Este filme tem como protagonistas garotas novinhas, mas não há
como negar que boa parte da força do longa se deve ao talento da jovem veterana
Holly Hunter que alterna a mãe carinhosa e compreensível com a mãe rígida que
busca talvez tardiamente descobrir onde errou na criação da filha acompanhando
a degradação da mesma. Na balança do amor e do ódio, a relação delas pende para
o lado negativo da situação sendo que a solução para o conflito aparentemente
seria o afastamento de Evie que não perderá a chance de trair a amiga quando se
sentir pressionada, afinal não existe um laço concreto de amizade entre elas ou
pelo menos por parte de uma. As cenas finais com diálogos intensos e
apresentada quase em preto e branco reforçam o aspecto documental do longa que
opta pela aparência realista através de ângulo ousados ou tremidos de câmera
para se destacar do visual limpo das produções hollywoodianas e ainda flertar
com a estética do cinema alternativo.
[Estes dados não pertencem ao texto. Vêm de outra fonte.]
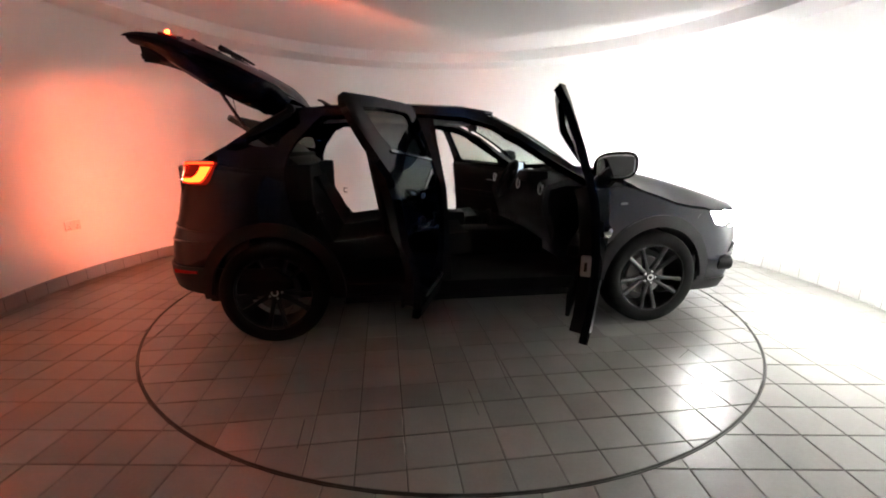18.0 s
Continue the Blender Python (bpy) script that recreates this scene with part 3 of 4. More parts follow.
def build_front_details(car):
    # grille
    bm = panel(lambda y, z: (front(y, z)[0] - 0.06, y, z), [(y * 1.02, z) for y, z in GRILLE], thick=0.02)
    grille = part("grille", bm, M_CLAD, car, "black grille with thin silver slats")
    for i in range(7):
        z = 0.506 + 0.037 * i
        w = lin(z, (0.47, 0.485, 0.535, 0.62, 0.715, 0.75), (0.02, 0.2, 0.31, 0.375, 0.40, 0.37)) - 0.012
        spans = [(-w, w)] if z < 0.63 else [(-w, -0.09), (0.09, w)]
        for a, b in spans:
            bm = bmesh.new()
            tube(bm, [(front(y, z)[0] - 0.02, y, z + 0.02 * abs(y) * (1 if z < 0.6 else 0.4)) for y in np.linspace(a, b, 9)], 0.0032, 6)
            part("slat", bm, M_SLAT, grille)
    pts = [(0.50, 0.728), (0.455, 0.722), (0.415, 0.705), (0.395, 0.62), (0.325, 0.53), (0.20, 0.485), (0.0, 0.466)]
    pts = pts + [(-y, z) for y, z in pts[-2::-1]]
    for _ in range(2):
        cut = [pts[0]]
        for (y0, z0), (y1, z1) in zip(pts, pts[1:]):
            cut += [(0.75 * y0 + 0.25 * y1, 0.75 * z0 + 0.25 * z1), (0.25 * y0 + 0.75 * y1, 0.25 * z0 + 0.75 * z1)]
        pts = cut + [pts[-1]]
    bm = bmesh.new()
    dp = []
    for (y0, z0), (y1, z1) in zip(pts, pts[1:]):
        dp += [(y0 + (y1 - y0) * k / 3, z0 + (z1 - z0) * k / 3) for k in range(3)]
    dp.append(pts[-1])
    tube(bm, [(front(y, z)[0] + 0.004, y, z) for y, z in dp], [0.012 if abs(y) > 0.42 else 0.019 for y, z in dp], 8, flat=0.8)
    part("grille_surround", bm, M_CHROME, car, "bright chrome wing-shaped surround")
    # plain oval badge: a ring with a bent bar
    bm = bmesh.new()
    m = Matrix.Translation((2.222, 0, 0.682)) @ Matrix.Rotation(radians(86), 4, "Y") @ Matrix.Diagonal((0.80, 1.0, 1.0, 1))
    lathe(bm, [(0.066, -0.006), (0.080, -0.004), (0.082, 0.004), (0.072, 0.010), (0.064, 0.006)], 40, m, closed=True)
    badge = part("badge", bm, M_CHROME, car, "round chrome emblem ring")
    for s in (-1, 1):
        bm = bmesh.new()
        tube(bm, [(2.226, 0, 0.669), (2.228, s * 0.03, 0.692), (2.226, s * 0.07, 0.704)], [0.008, 0.009, 0.004], 6)
        part("badge_bar", bm, M_CHROME, badge)
    bm = panel(lambda y, z: (front(y, z)[0] - 0.10, y, z), [(y, z) for y, z in INTAKE], thick=0.02)
    part("lower_intake", bm, M_CLAD, car, "black lower air intake")
    for z in (0.30, 0.345):
        bm = bmesh.new()
        tube(bm, [(front(y, z)[0] - 0.05, y, z) for y in np.linspace(-0.47, 0.47, 9)], 0.008, 6)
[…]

Podem dizer que é uma produção fraca, mas
quando chegamos ao final de Aos Treze percebemos seus reais objetivos:
não apresentar respostas mastigadinhas para ajudar quem passa por situações
semelhantes, mas sim servir como um ponto de apoio para o diálogo entre pais e
filhos, estudantes e educadores para prevenir ou tentar remediar problemas. Uma
conclusão muito clichê essa? Pode ser, mas infelizmente ainda necessária para
uma sociedade metida a moderninha, mas cujos integrantes ainda mal sabem
dialogar e pensar por conta própria.